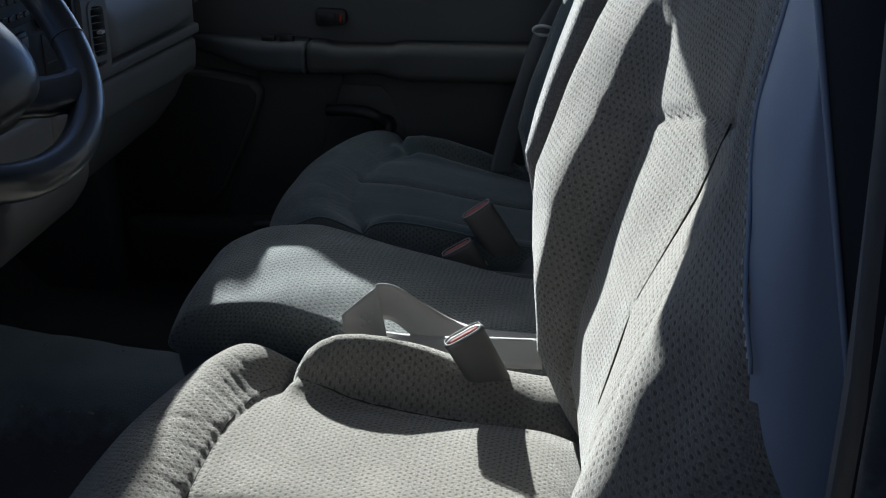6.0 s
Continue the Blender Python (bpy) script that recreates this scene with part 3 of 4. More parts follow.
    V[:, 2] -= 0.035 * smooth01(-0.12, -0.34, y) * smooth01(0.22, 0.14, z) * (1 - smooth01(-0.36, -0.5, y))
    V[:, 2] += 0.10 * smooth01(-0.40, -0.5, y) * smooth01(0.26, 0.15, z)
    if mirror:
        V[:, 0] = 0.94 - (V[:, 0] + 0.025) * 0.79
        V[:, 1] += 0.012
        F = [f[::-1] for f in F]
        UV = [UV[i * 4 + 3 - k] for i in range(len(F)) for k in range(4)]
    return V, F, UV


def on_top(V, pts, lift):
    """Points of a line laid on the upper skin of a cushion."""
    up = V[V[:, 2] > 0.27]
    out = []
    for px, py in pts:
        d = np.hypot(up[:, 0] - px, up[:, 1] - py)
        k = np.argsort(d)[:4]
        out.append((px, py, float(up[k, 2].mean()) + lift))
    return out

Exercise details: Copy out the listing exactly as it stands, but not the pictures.

Correct response:
6.0 s
Continue the Blender Python (bpy) script that recreates this scene with part 3 of 4. More parts follow.
    V[:, 2] -= 0.035 * smooth01(-0.12, -0.34, y) * smooth01(0.22, 0.14, z) * (1 - smooth01(-0.36, -0.5, y))
    V[:, 2] += 0.10 * smooth01(-0.40, -0.5, y) * smooth01(0.26, 0.15, z)
    if mirror:
        V[:, 0] = 0.94 - (V[:, 0] + 0.025) * 0.79
        V[:, 1] += 0.012
        F = [f[::-1] for f in F]
        UV = [UV[i * 4 + 3 - k] for i in range(len(F)) for k in range(4)]
    return V, F, UV


def on_top(V, pts, lift):
    """Points of a line laid on the upper skin of a cushion."""
    up = V[V[:, 2] > 0.27]
    out = []
    for px, py in pts:
        d = np.hypot(up[:, 0] - px, up[:, 1] - py)
        k = np.argsort(d)[:4]
        out.append((px, py, float(up[k, 2].mean()) + lift))
    return out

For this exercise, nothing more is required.